#### [PROBLEM DETAILS]
Repeat exactly the lines of the listing from the line containing "Continue the Blender" through its last line, and nothing beyond them.

====== DATA LINES

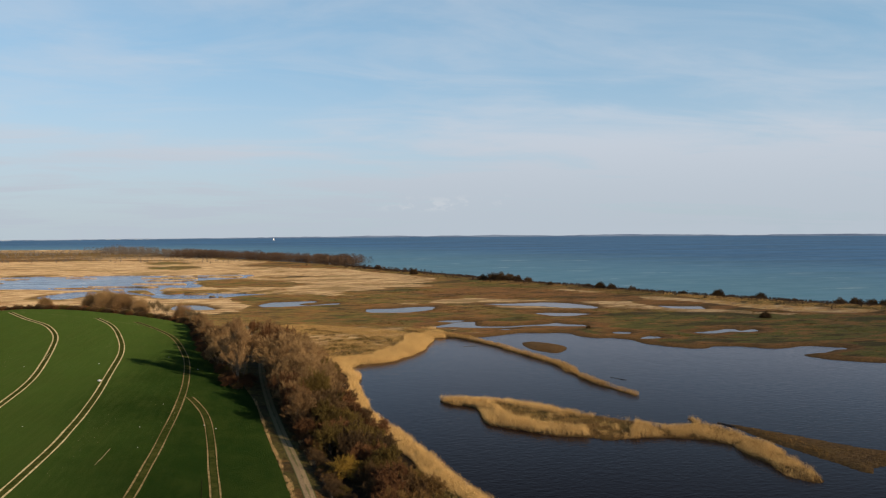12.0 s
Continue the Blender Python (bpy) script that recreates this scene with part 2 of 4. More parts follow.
def water_depth(x, y):
    """Metres inside the water's edge; negative on land."""
    wob = value_noise(x, y, 5.0, 1) * 0.7 + value_noise(x, y, 14.0, 2) * 1.3
    spit = distance_to_line(x, y, SPIT_LINE)
    spit = 2.2 - 1.2 * ease(-y, -300, -240) - spit
    land = np.maximum.reduce([within(x, y, ISLAND_LINE, 60), within(x, y, MUD_ISLAND_LINE, 60), within(x, y, MUD_BANK_LINE, 60), spit])
    w = np.minimum(within(x, y, LAKE_LINE, 300) + wob * (0.6 + 0.9 * (y > 270)), -land + wob * 0.5)
    # long thin bars of silt break the lagoon up
    streak = y + 0.30 * x
    bars = ease(value_noise(x * 0.16, streak, 10.0, 3) + 0.5 * value_noise(x * 0.3, streak, 40.0, 8), 0.42, 0.60)
    lagoon = within(x, y, LAGOON_LINE, 60)
    w = np.maximum(w, lagoon - 60.0 * bars * ease(lagoon, 4, 20) + value_noise(x * 0.3, streak, 15.0, 18) * 5.0 + 2.0)
    pool = wob + value_noise(x * 0.3, y + 0.15 * x, 9.0, 9) * 3.0 + value_noise(x * 0.35, y, 4.5, 19) * 2.0
    for line in POND_LINES:
        w = np.maximum(w, within(x, y, line, 60) + 0.55 * pool)
    sea = within(x, y, SEA_LINE, 6000) + value_noise(x, y, 40.0, 4) * 6
    return np.maximum(w, sea), sea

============

#### [RESULT]
Continue the Blender Python (bpy) script that recreates this scene with part 2 of 4. More parts follow.
def water_depth(x, y):
    """Metres inside the water's edge; negative on land."""
    wob = value_noise(x, y, 5.0, 1) * 0.7 + value_noise(x, y, 14.0, 2) * 1.3
    spit = distance_to_line(x, y, SPIT_LINE)
    spit = 2.2 - 1.2 * ease(-y, -300, -240) - spit
    land = np.maximum.reduce([within(x, y, ISLAND_LINE, 60), within(x, y, MUD_ISLAND_LINE, 60), within(x, y, MUD_BANK_LINE, 60), spit])
    w = np.minimum(within(x, y, LAKE_LINE, 300) + wob * (0.6 + 0.9 * (y > 270)), -land + wob * 0.5)
    # long thin bars of silt break the lagoon up
    streak = y + 0.30 * x
    bars = ease(value_noise(x * 0.16, streak, 10.0, 3) + 0.5 * value_noise(x * 0.3, streak, 40.0, 8), 0.42, 0.60)
    lagoon = within(x, y, LAGOON_LINE, 60)
    w = np.maximum(w, lagoon - 60.0 * bars * ease(lagoon, 4, 20) + value_noise(x * 0.3, streak, 15.0, 18) * 5.0 + 2.0)
    pool = wob + value_noise(x * 0.3, y + 0.15 * x, 9.0, 9) * 3.0 + value_noise(x * 0.35, y, 4.5, 19) * 2.0
    for line in POND_LINES:
        w = np.maximum(w, within(x, y, line, 60) + 0.55 * pool)
    sea = within(x, y, SEA_LINE, 6000) + value_noise(x, y, 40.0, 4) * 6
    return np.maximum(w, sea), sea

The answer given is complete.